TORONTO — A late June conference that brought together more than 70 Jewish and Christian leaders launched a multi-year project to combat the dramatic rise of antisemitism in Canada.
The Simeon Summit Initiative, a collaboration between the Centre for Israel and Jewish Affairs (CIJA), United Jewish Appeal of Greater Toronto, Macdonald-Laurier Institute and Cardus, brought together rabbis, pastors and lay leaders for two days of conversation and planning.
Organizer Fr. Deacon Andrew Bennett, director of Faith Community Engagement at Cardus, was responsible for the Canadian Christian Declaration on Antisemitism that has been signed by more than 700 Canadian Christian leaders since its launch last September.
“Antisemitism is not a Jewish problem. Antisemitism is a problem for Christians and for our fellow non-Jewish citizens. We must deal with it, and to do so we must educate ourselves about it,” Bennett told The Catholic Register.
Though the summit examined antisemitism through the lens of faith, by people of faith, Bennett stressed the event should influence the wider Canadian society.
“This is for the sake of our country. I have been caught up in some of these pro-Hamas rallies in Toronto and Montreal and other places that I travel. I have never seen protests that are so angry with such vitriolic language. I do not recognize this as Canada. Free expression is one thing, incitement to violence is another,” he said.
The summit served as a kick-off to what Bennett described as a “year of encounter.”
“I explicitly do not use the term dialogue. This is not interfaith dialogue,” said Bennett.
Canada’s former ambassador for religious freedom reported that many participants questioned the usefulness of “interfaith dialogue” in light of the Oct. 7, 2023 attack on Israeli citizens by Hamas.
“They were asking, ‘What did it do when 1,200 Jews were brutally massacred? Where were the voices then?’ So, we’re focused on encounter, which I believe is much deeper.”
That depth was facilitated by honesty about the distinct beliefs of Christians and Jews, and the questions each group has of the other.
“There was a lot of honest conversation. One rabbi came up to a colleague of mine and said, ‘I have been involved in interfaith dialogue and Jewish-Christian dialogue for many years and there were two words that kept coming up at this summit that I had never heard in other dialogues.’ My colleague said, ‘Oh, what were those two words?’ And the rabbi said, ‘Jesus Christ.’
“There was no equivocating, there was no mushy middle. There was no lowest common denominator. It was authentic,” said Bennett.
Honesty combined with good-faith conversation proved to be a winning combination.
“I think I would just want to emphasize the amount of joy that there was at the summit,” said Bennett.
Montreal Archbishop Christian Lépine was the only Catholic bishop to attend the Simeon Summit.
Bennett said he appreciates that parish priests and bishops are busy and that a two-day commitment is a big ask.

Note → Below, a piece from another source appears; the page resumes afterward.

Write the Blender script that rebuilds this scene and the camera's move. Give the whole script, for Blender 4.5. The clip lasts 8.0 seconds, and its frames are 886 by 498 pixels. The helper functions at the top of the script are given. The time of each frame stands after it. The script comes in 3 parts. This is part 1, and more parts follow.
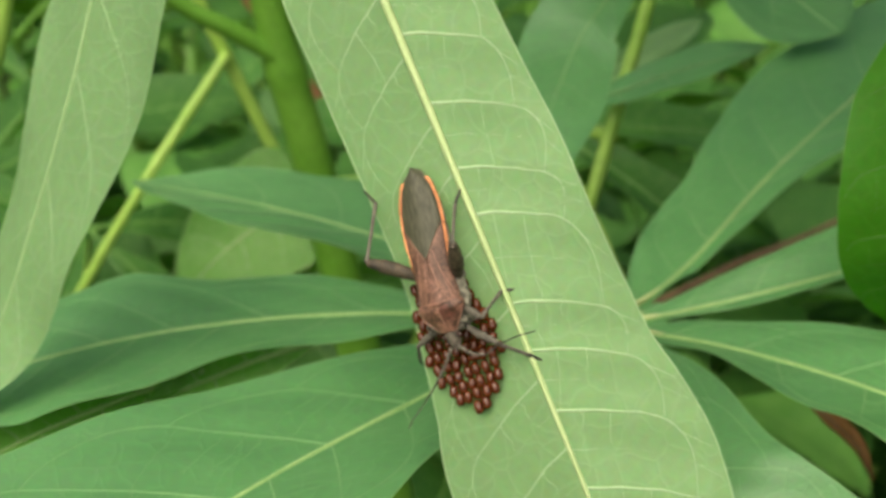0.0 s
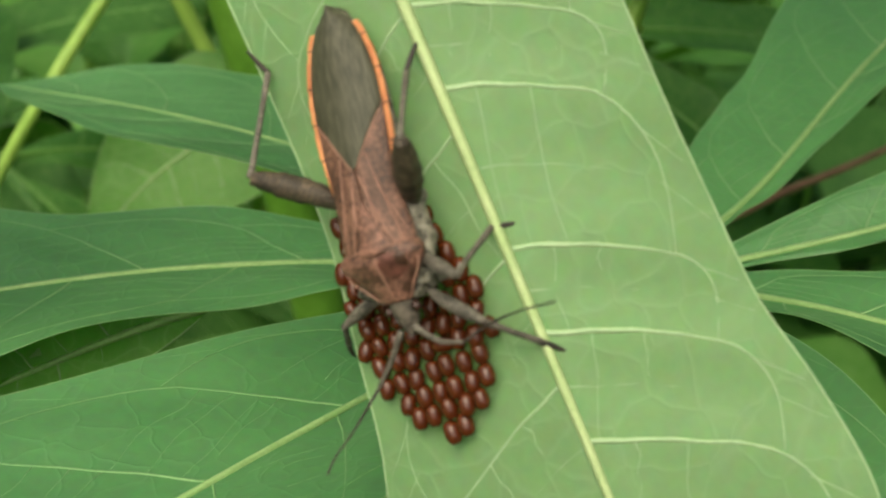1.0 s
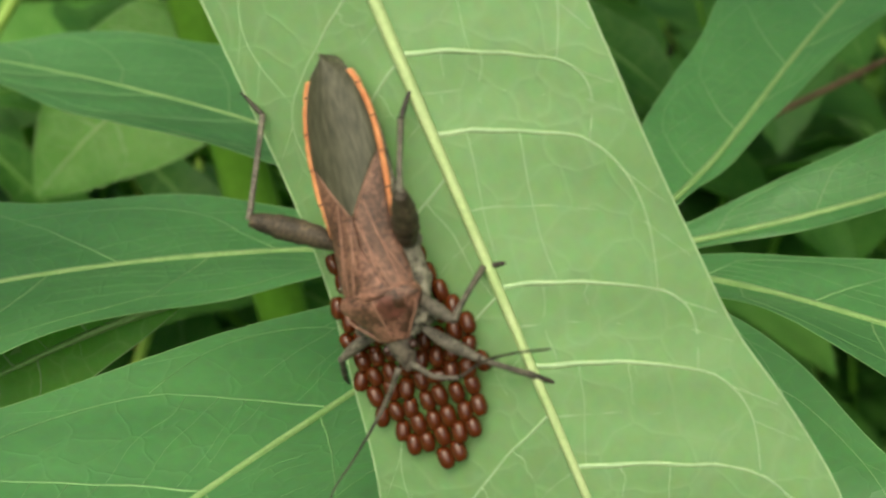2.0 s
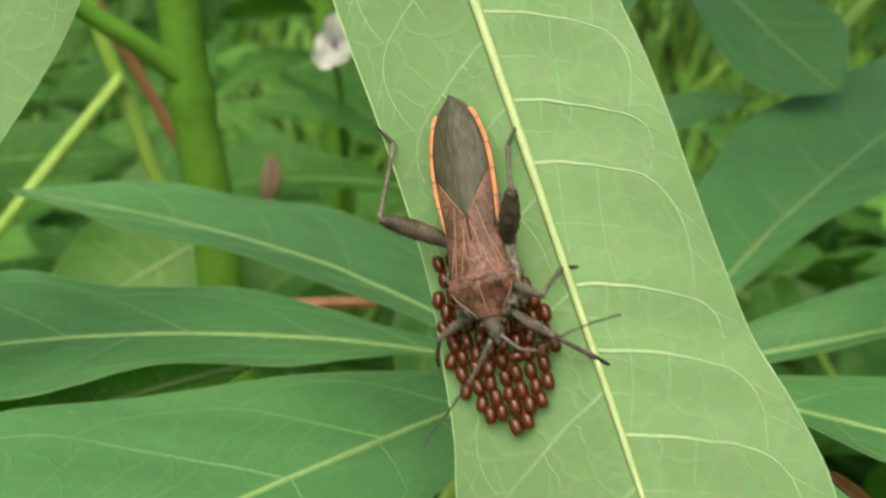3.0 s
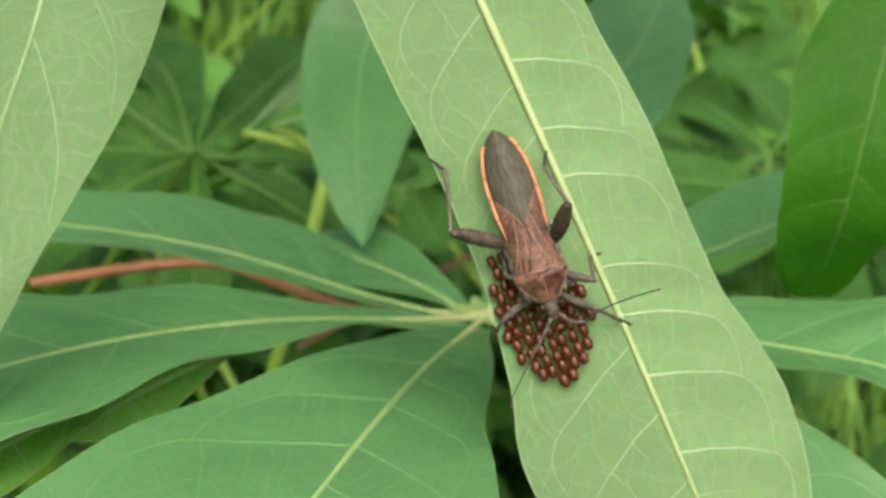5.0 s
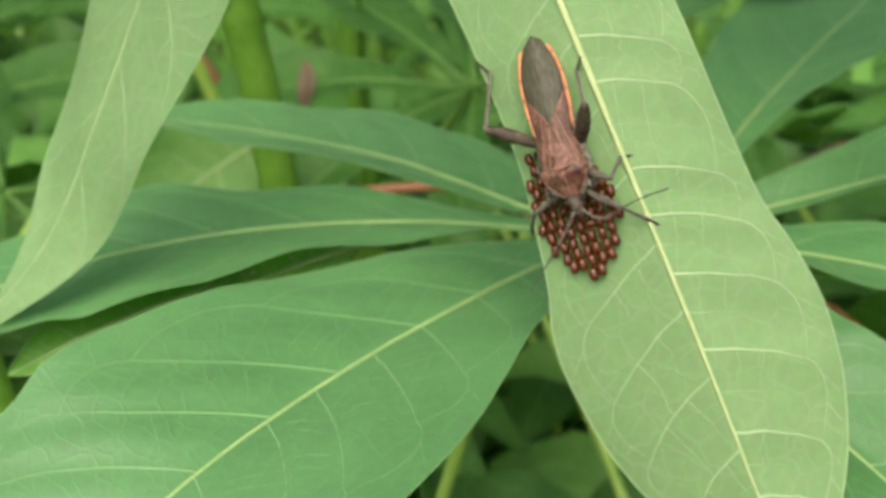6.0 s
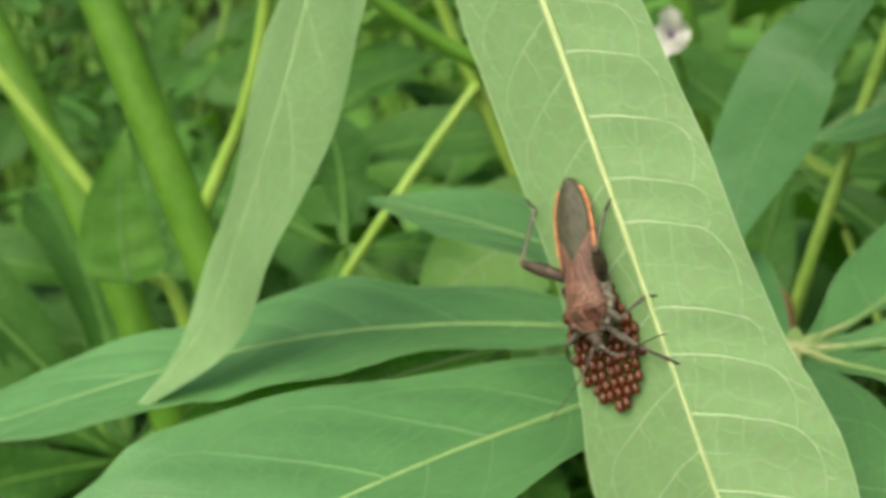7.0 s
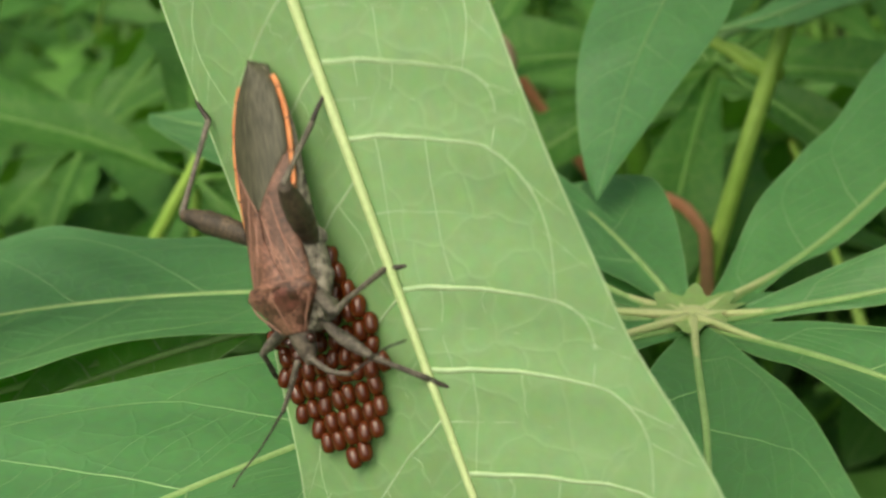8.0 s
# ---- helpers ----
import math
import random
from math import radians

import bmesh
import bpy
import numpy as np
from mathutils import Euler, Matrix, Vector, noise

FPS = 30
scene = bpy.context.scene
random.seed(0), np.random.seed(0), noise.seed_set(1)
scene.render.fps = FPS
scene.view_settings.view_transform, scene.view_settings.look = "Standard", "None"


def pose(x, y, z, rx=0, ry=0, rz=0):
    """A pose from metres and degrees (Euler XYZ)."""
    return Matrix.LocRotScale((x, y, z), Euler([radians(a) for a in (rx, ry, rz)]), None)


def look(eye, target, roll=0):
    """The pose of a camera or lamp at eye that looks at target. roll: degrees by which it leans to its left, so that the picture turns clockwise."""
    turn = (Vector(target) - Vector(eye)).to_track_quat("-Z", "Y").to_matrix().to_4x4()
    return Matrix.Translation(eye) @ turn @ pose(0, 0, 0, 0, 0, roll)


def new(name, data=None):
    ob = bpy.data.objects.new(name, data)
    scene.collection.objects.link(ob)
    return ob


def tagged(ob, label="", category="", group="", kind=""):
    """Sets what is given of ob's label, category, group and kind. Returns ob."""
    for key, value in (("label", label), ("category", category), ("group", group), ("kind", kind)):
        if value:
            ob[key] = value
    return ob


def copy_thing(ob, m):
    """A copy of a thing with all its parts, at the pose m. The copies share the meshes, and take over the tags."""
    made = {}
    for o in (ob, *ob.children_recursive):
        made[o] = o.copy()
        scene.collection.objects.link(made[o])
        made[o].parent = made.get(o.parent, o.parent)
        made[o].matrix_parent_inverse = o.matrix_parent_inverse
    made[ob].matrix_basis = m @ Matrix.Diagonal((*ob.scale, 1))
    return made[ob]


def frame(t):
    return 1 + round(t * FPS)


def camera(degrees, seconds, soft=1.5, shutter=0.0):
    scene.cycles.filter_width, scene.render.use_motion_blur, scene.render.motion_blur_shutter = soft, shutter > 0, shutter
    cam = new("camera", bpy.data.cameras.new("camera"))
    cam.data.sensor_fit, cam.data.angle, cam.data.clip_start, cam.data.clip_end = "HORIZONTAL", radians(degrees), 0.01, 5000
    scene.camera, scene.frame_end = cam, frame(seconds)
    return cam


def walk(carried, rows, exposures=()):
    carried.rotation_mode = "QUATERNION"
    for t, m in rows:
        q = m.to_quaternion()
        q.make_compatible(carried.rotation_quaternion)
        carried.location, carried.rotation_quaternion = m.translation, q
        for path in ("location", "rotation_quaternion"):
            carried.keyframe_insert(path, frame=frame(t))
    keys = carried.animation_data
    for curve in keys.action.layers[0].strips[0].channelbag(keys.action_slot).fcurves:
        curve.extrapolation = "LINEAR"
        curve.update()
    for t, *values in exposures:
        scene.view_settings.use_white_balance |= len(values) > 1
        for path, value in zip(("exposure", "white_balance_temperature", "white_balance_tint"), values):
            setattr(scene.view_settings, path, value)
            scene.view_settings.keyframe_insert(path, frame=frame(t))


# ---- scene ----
# The lens stands still; its focus lies on the insect.
cam = camera(33.0, 8.0, soft=2.0, shutter=0.3)
cam.data.dof.use_dof = True
cam.data.dof.focus_distance = 0.125
cam.data.dof.aperture_fstop = 63.0
PATH = [
    (0.0, look((0.00151, -0.14917, 0.67920), (0.00125, -0.01624, 0.60969), -2.96)),
    (0.2, look((0.00324, -0.13709, 0.67279), (0.00112, -0.00533, 0.60113), -3.71)),
    (0.3, look((0.00347, -0.12680, 0.66346), (-0.00025, 0.00511, 0.59214), -3.49)),
    (0.5, look((0.00510, -0.10779, 0.65262), (-0.00173, 0.02273, 0.57900), -4.48)),
    (0.7, look((0.00414, -0.08970, 0.64016), (-0.00028, 0.04081, 0.56635), -2.76)),
    (0.8, look((0.00310, -0.08282, 0.64200), (0.00318, 0.04389, 0.56172), -2.76)),
    (1.0, look((0.00429, -0.08361, 0.64222), (0.00455, 0.04632, 0.56728), -3.20)),
    (1.2, look((0.00597, -0.08235, 0.64299), (0.00499, 0.04772, 0.56828), -3.92)),
    (2.3, look((-0.00853, -0.08233, 0.65494), (0.00426, 0.04056, 0.56989), 0.10)),
    (2.5, look((-0.01768, -0.09177, 0.65582), (-0.00225, 0.03802, 0.58222), 1.71)),
    (2.7, look((-0.01916, -0.10012, 0.65279), (-0.00583, 0.03462, 0.58823), 3.00)),
    (2.8, look((-0.01985, -0.10146, 0.65425), (-0.00276, 0.03108, 0.58611), 4.00)),
    (3.0, look((-0.01622, -0.11532, 0.64436), (0.00047, 0.02262, 0.58785), 4.19)),
    (3.2, look((-0.02052, -0.12163, 0.64516), (0.00446, 0.01514, 0.58886), 6.13)),
    (3.3, look((-0.02125, -0.12673, 0.64213), (0.00493, 0.01172, 0.59068), 6.87)),
    (3.5, look((-0.02360, -0.13471, 0.63995), (0.00202, 0.00582, 0.59420), 7.34)),
    (3.7, look((-0.03111, -0.13811, 0.64130), (-0.00303, 0.00193, 0.59550), 7.37)),
    (4.0, look((-0.03933, -0.14268, 0.64122), (-0.00692, -0.00383, 0.59467), 7.20)),
    (4.2, look((-0.04888, -0.13333, 0.64869), (-0.00343, -0.00402, 0.58774), 6.22)),
    (4.3, look((-0.05570, -0.13055, 0.65324), (-0.00402, -0.00593, 0.58769), 5.85)),
    (4.5, look((-0.06680, -0.13152, 0.66072), (-0.01067, -0.00850, 0.59580), 4.73)),
    (4.7, look((-0.07348, -0.12696, 0.66130), (-0.01161, -0.00433, 0.60103), 6.33)),
    (5.8, look((-0.04612, -0.14797, 0.66624), (-0.01468, -0.01823, 0.59781), 1.11)),
    (6.0, look((-0.03487, -0.15593, 0.66436), (-0.01598, -0.02337, 0.59674), 0.78)),
    (6.2, look((-0.02195, -0.15957, 0.66918), (-0.00849, -0.02908, 0.59644), -0.16)),
    (6.3, look((-0.01492, -0.16043, 0.67190), (-0.00200, -0.03027, 0.59848), -1.36)),
    (6.5, look((-0.00338, -0.16641, 0.67974), (0.00144, -0.03355, 0.61025), -2.85)),
    (6.7, look((0.00732, -0.16915, 0.68212), (-0.00535, -0.03504, 0.61614), -4.01)),
    (6.8, look((0.01207, -0.16941, 0.68206), (-0.00977, -0.03560, 0.61790), -5.14)),
    (7.0, look((0.01975, -0.16124, 0.67855), (-0.01033, -0.02853, 0.61543), -5.49)),
    (7.2, look((0.02967, -0.14600, 0.67069), (-0.00271, -0.01416, 0.60692), -5.82)),
    (7.3, look((0.03278, -0.14190, 0.66960), (-0.00053, -0.01090, 0.60457), -6.19)),
    (7.5, look((0.03775, -0.13042, 0.66438), (0.00069, -0.00160, 0.59703), -6.73)),
    (7.6, look((0.03726, -0.12178, 0.66016), (0.00182, 0.00703, 0.59196), -6.69)),
    (7.8, look((0.03589, -0.10353, 0.65509), (0.00452, 0.02494, 0.58431), -7.05)),
    (8.0, look((0.02935, -0.08795, 0.64468), (0.00270, 0.04174, 0.57418), -6.46)),
]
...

“Bishops have busy schedules and so forth, and I applaud those priests and religious who signed on to the declaration and who have shown a genuine interest, but I think as Catholics, we can do better,” he said. “I would absolutely love for more of the bishops to speak out on this, but that also it’s incumbent upon me to engage them and to inform them what this is all about. I hope to have some opportunity to do that in the near future.”
Though engagement with the Catholic episcopate is on the agenda, the plan for the “year of encounter” between Christians and Jews is that it will be largely directed by the laity.
“The goal is to now pair up rabbis and pastors and their congregations across the country. Women’s groups, men’s groups, young adults, coming together to just get to know one another as Christians and Jews. What does it mean to be a faithful Christian in Canada? What does it mean to be a faithful Jew in Canada?”